Debbie Reynolds and Glenn Ford starred in two hits of 1959, both directed by veteran comedy director George Marshall. Both are freshly available from Warner Archive’s made-on-demand service. One has worn well, the other not so much.
First comes It Started with a Kiss, a frothy bauble in color and widescreen that’s a few notches down from a Doris Day/Rock Hudson vehicle. After Reynolds sings the title song over the credits, the story begins well and has a couple of unique elements. An Air Force sergeant (Ford) and a chorus girl (Reynolds) meet cute. On their first date, his kiss is so electrifying that the film cuts to a saucy traveling shot of pure cinema: the camera pans over discarded clothes and comes to rest on the image of hands hanging off the bed, his on top of hers. He moves his hand to reveal the wedding ring that makes the scene okay with the morals brigade.
Then he’s immediately posted to Spain and doesn’t find out that he’s won a handmade, unique, expensive ($40,000!) car, a big red finny thing with a fabulous bubbly top. (Called a Futura, the same car was later converted to the Batmobile.) This leads to problems with military regulations and taxes while sweeping them up in a social whirl of marquesas and toreadors.
Unfortunately, there’s one of those grating contrivances that comes up in this era of American No-Sex Comedy (a type of film where characters constantly talk about sex without having it). Reynolds’ character, previously sensible for a scatterbrain, decides they shouldn’t have sex for 30 days to assess their relationship.

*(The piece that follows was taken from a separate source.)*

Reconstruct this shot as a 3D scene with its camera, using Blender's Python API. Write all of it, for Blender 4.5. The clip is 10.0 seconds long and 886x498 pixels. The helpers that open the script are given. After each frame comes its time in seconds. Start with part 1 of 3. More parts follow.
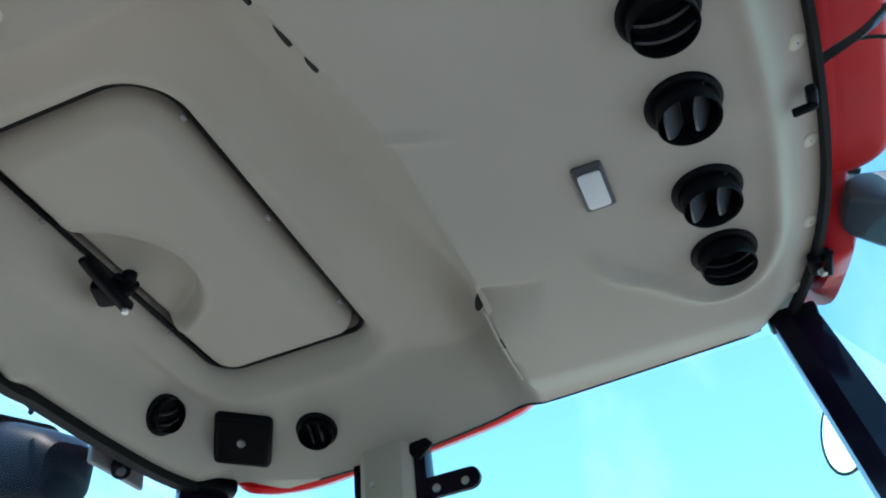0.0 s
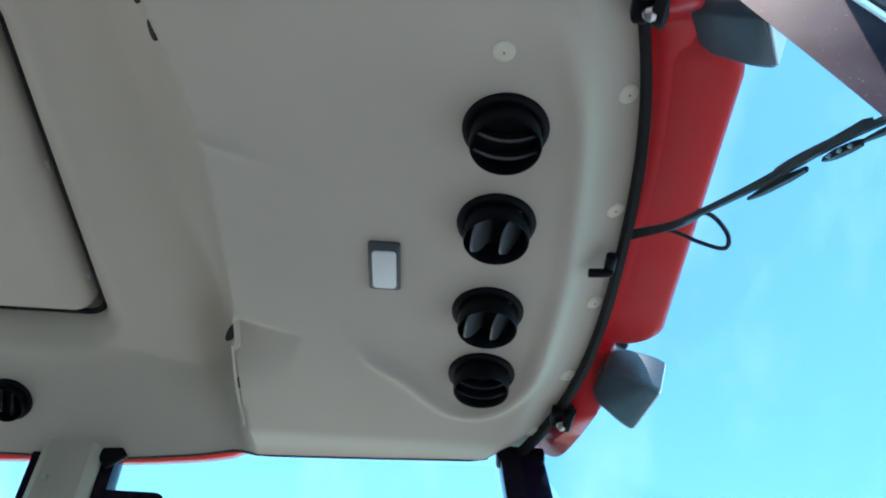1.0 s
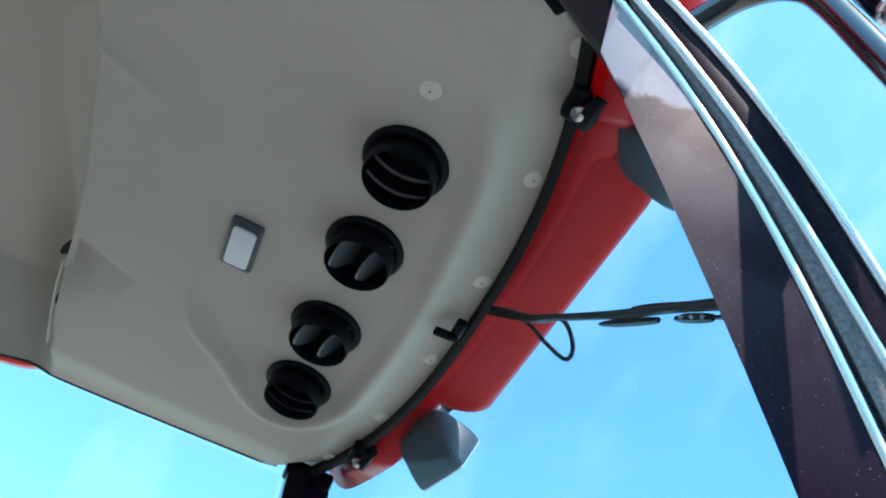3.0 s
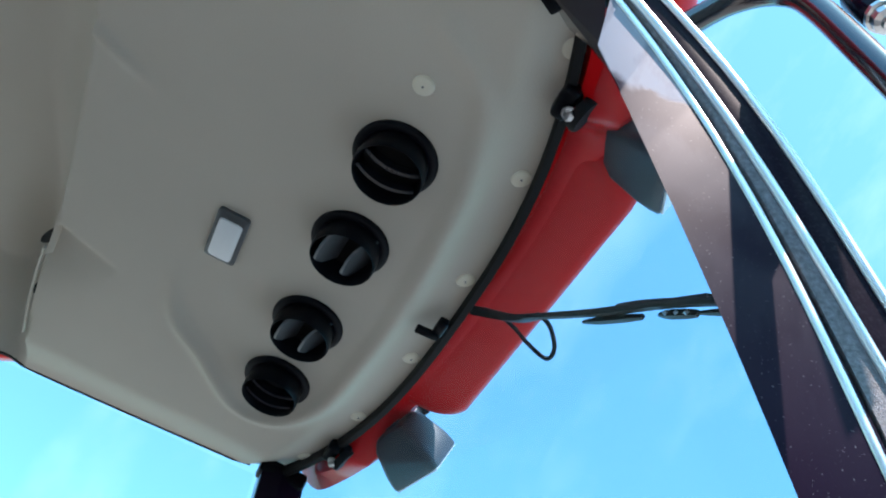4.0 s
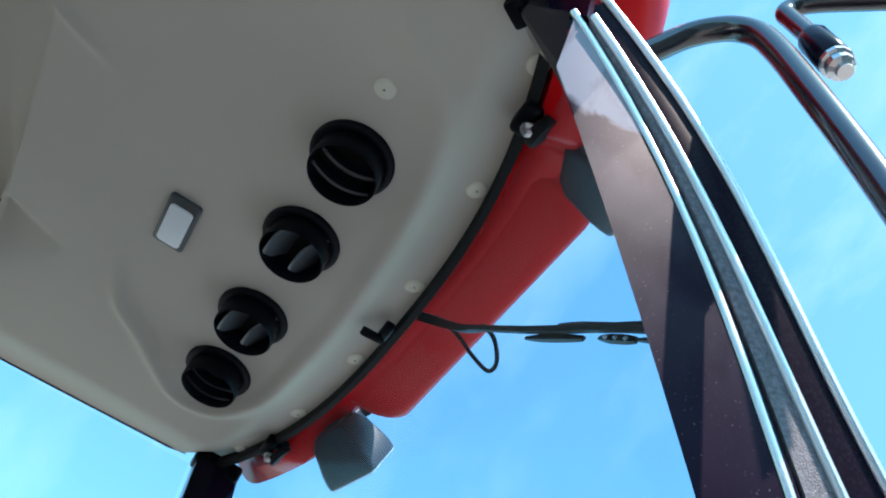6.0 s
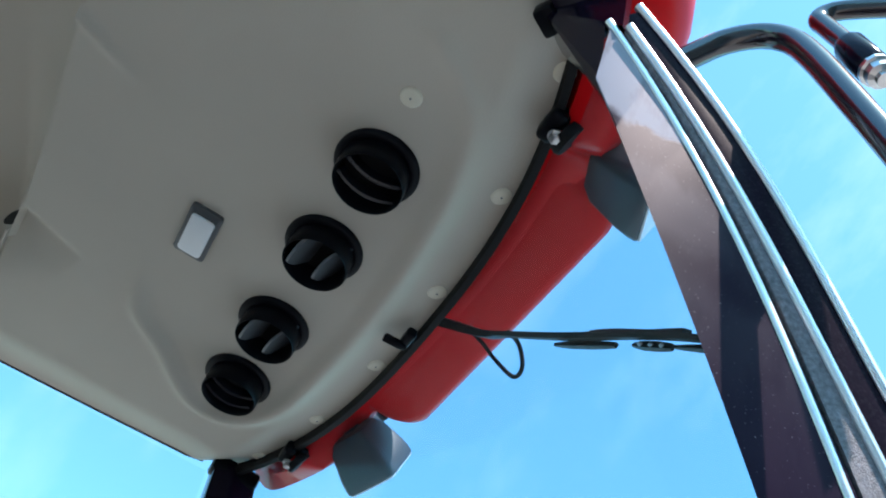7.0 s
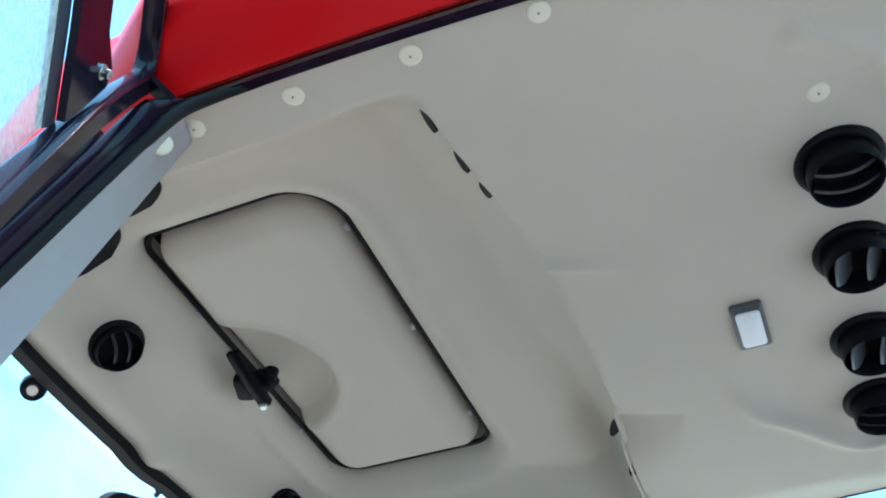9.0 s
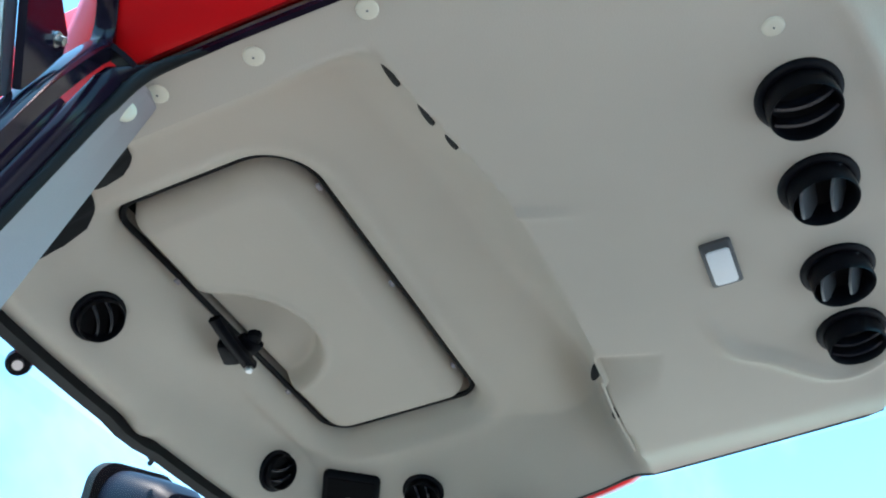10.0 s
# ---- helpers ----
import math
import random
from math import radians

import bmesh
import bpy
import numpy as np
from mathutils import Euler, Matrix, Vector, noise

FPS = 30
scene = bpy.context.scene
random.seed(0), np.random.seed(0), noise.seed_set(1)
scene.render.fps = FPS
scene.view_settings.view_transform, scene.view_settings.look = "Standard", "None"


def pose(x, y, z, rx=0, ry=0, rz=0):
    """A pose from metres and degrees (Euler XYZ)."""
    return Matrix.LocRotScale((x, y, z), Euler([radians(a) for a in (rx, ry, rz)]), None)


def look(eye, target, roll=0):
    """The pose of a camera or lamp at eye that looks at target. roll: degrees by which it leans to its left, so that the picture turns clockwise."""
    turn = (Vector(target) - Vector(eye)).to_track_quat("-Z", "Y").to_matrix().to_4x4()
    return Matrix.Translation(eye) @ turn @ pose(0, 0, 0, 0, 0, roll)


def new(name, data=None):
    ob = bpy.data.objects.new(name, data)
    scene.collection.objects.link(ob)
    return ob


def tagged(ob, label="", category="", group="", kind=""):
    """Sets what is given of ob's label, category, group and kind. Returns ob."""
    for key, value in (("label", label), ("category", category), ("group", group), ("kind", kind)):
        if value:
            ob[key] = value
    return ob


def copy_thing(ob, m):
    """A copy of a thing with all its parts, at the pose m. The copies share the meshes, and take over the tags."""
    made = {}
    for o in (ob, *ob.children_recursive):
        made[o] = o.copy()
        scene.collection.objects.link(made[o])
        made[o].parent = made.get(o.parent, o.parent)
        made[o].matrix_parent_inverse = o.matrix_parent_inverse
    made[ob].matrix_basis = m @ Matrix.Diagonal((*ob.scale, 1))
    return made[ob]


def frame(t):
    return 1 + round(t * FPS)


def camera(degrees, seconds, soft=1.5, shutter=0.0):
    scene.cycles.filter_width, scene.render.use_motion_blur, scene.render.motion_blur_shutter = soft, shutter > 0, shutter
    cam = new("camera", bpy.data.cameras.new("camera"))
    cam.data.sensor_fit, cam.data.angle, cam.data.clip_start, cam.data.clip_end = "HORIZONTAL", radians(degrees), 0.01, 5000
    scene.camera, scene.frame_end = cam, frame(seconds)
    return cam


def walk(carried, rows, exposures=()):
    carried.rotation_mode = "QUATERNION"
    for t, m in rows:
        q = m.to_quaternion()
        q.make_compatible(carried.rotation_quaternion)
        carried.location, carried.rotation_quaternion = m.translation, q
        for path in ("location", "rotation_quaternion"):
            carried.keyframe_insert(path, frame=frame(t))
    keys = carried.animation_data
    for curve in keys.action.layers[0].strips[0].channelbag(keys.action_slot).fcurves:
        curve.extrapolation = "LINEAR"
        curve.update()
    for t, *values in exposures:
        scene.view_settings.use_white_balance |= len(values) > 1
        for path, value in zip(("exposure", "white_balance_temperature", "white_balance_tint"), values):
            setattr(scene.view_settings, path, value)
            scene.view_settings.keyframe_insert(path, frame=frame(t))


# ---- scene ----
PATH = [
    (0, (1.042, 0.425, 1.404), (-0.398, -0.039, 2.712), -6.8),
    (0.2, (1.028, 0.444, 1.41), (-0.422, 0.097, 2.744), -3.7),
    (0.5, (1.011, 0.451, 1.452), (-0.449, 0.263, 2.806), 1.1),
    (0.7, (1.022, 0.471, 1.456), (-0.432, 0.311, 2.819), 3.5),
    (1, (1.011, 0.444, 1.444), (-0.431, 0.416, 2.828), 4.0),
    (1.5, (1.019, 0.48, 1.493), (-0.398, 0.561, 2.902), 11.7),
    (2, (1.023, 0.485, 1.511), (-0.349, 0.692, 2.951), 15.6),
    (2.5, (1.022, 0.49, 1.514), (-0.374, 0.674, 2.935), 19.5),
    (2.7, (1.019, 0.491, 1.509), (-0.38, 0.666, 2.928), 20.1),
    (3.8, (1.006, 0.506, 1.473), (-0.34, 0.659, 2.944), 22.5),
    (4, (0.998, 0.489, 1.468), (-0.344, 0.689, 2.938), 21.3),
    (4.5, (1.011, 0.485, 1.48), (-0.305, 0.728, 2.967), 19.4),
    (5, (1.01, 0.494, 1.481), (-0.298, 0.743, 2.974), 23.2),
    (5.5, (1.009, 0.5, 1.489), (-0.285, 0.768, 2.99), 24.5),
    (5.7, (1.01, 0.501, 1.486), (-0.296, 0.765, 2.978), 24.1),
    (6.8, (0.999, 0.489, 1.48), (-0.312, 0.762, 2.966), 23.1),
    (7, (0.997, 0.458, 1.479), (-0.309, 0.742, 2.968), 22.3),
    (7.5, (1.008, 0.43, 1.469), (-0.327, 0.593, 2.95), 23.1),
    (7.8, (1.013, 0.406, 1.452), (-0.321, 0.463, 2.941), 20.8),
    (8, (1.033, 0.376, 1.437), (-0.258, 0.328, 2.964), 19.9),
    (8.2, (1.057, 0.328, 1.421), (-0.21, 0.166, 2.959), 16.3),
    (8.5, (1.108, 0.315, 1.434), (-0.2, -0.005, 2.913), 8.3),
    (8.7, (1.110, 0.312, 1.434), (-0.167, -0.117, 2.915), 6.0),
    (9, (1.124, 0.34, 1.441), (-0.131, -0.232, 2.889), 2.1),
    (9.5, (1.125, 0.359, 1.437), (-0.176, -0.246, 2.831), 0.7),
    (10, (1.112, 0.364, 1.419), (-0.202, -0.211, 2.813), -1.5),
]
cam = camera(51.2, 10.0, soft=2.0)
EXPOSURES = [(t, stops + 0.07, 6750, 25) for t, stops in ((0, 1.60), (0.5, 1.80), (1, 1.66), (1.5, 1.64), (2, 1.56), (2.7, 1.47), (4.5, 1.42), (5.5, 1.27), (7, 1.32), (7.5, 1.54), (8, 1.80), (8.5, 2.16), (9, 2.30), (9.5, 2.22), (10, 2.20))]
walk(cam, [(t, look(eye, target, roll)) for t, eye, target, roll in PATH], EXPOSURES)

# ---- daylight ----
SUN_EL, SUN_AZ = 62.0, 72.0  # degrees up; degrees from +y towards +x
world = bpy.data.worlds.new("world")
scene.world = world
world.use_nodes = True
wn = world.node_tree
sky = wn.nodes.new("ShaderNodeTexSky")
sky.sky_type = "NISHITA"
sky.sun_disc = False
sky.sun_elevation, sky.sun_rotation = radians(SUN_EL), radians(SUN_AZ)
sky.air_density, sky.dust_density, sky.ozone_density = 1.0, 0.6, 1.5
wn.nodes["Background"].inputs["Strength"].default_value = 0.150
# clear deep-blue summer sky with a few thin wisps of cloud
tone = wn.nodes.new("ShaderNodeMix")
tone.data_type, tone.blend_type = "RGBA", "MULTIPLY"
tone.inputs["Factor"].default_value = 1.0
tone.inputs["B"].default_value = (0.55, 1.25, 1.20, 1)
wn.links.new(sky.outputs["Color"], tone.inputs["A"])
wco, wmap, wisp, wramp, cloud = (wn.nodes.new("ShaderNode" + k) for k in ("TexCoord", "Mapping", "TexNoise", "MapRange", "Mix"))
wmap.inputs["Scale"].default_value = (1.0, 2.6, 1.4)
wmap.inputs["Rotation"].default_value = (0.3, 0.2, 0.6)
wisp.inputs["Scale"].default_value, wisp.inputs["Detail"].default_value, wisp.inputs["Roughness"].default_value = 1.6, 7, 0.62
wramp.inputs["From Min"].default_value, wramp.inputs["From Max"].default_value, wramp.inputs["To Max"].default_value = 0.50, 0.80, 0.15
cloud.data_type = "RGBA"
cloud.inputs["B"].default_value = (6.5, 8.2, 8.8, 1)
wn.links.new(wco.outputs["Generated"], wmap.inputs["Vector"])
wn.links.new(wmap.outputs[0], wisp.inputs["Vector"])
wn.links.new(wisp.outputs["Fac"], wramp.inputs["Value"])
wn.links.new(wramp.outputs[0], cloud.inputs["Factor"])
wn.links.new(tone.outputs["Result"], cloud.inputs["A"])
wn.links.new(cloud.outputs["Result"], wn.nodes["Background"].inputs["Color"])
sun_data = bpy.data.lights.new("sun", "SUN")
sun_data.energy, sun_data.angle, sun_data.color = 2.75, radians(0.53), (1.0, 0.95, 0.88)
sun = new("sun", sun_data)
_d = Vector((math.sin(radians(SUN_AZ)) * math.cos(radians(SUN_EL)), math.cos(radians(SUN_AZ)) * math.cos(radians(SUN_EL)), math.sin(radians(SUN_EL))))
sun.matrix_world = look(_d * 20, (0, 0, 0))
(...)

This pleasantry starts getting tiresome about here, even with the postcard sequences of Spain and a raft of supporting comics like Eva Gabor, Fred Clark, Harry Morgan, Edgar Buchanan, Frances Bavier, and Richard Deacon.
Better and darker is The Gazebo, based on Alec Coppel’s Broadway hit and playing like a feature-length parody of an episode of Alfred Hitchcock Presents or a macabre lark along the lines of The Trouble with Harry. Ford plays a TV mystery writer dealing with a blackmailer, while Reynolds is again his wife, a Broadway star with a gratuitous musical number. Ford proves more deft with physical comedy than you might think, and to prove how tongue in cheek it all is, at one point Hitchcock fortuitously telephones to offer advice on disposing of a corpse.
The plan is to bury the body in the foundation of the garden’s gazebo, but nothing is simple. This is sleek widescreen farce in black and white, and the comic support from Doro Merande (as the shouting housekeeper) and John McGiver (as the phlegmatic contractor who solemnly mispronounces “gazebo”) is still hilarious. Carl Reiner and Martin Landau have prominent roles, as does a well-trained pigeon.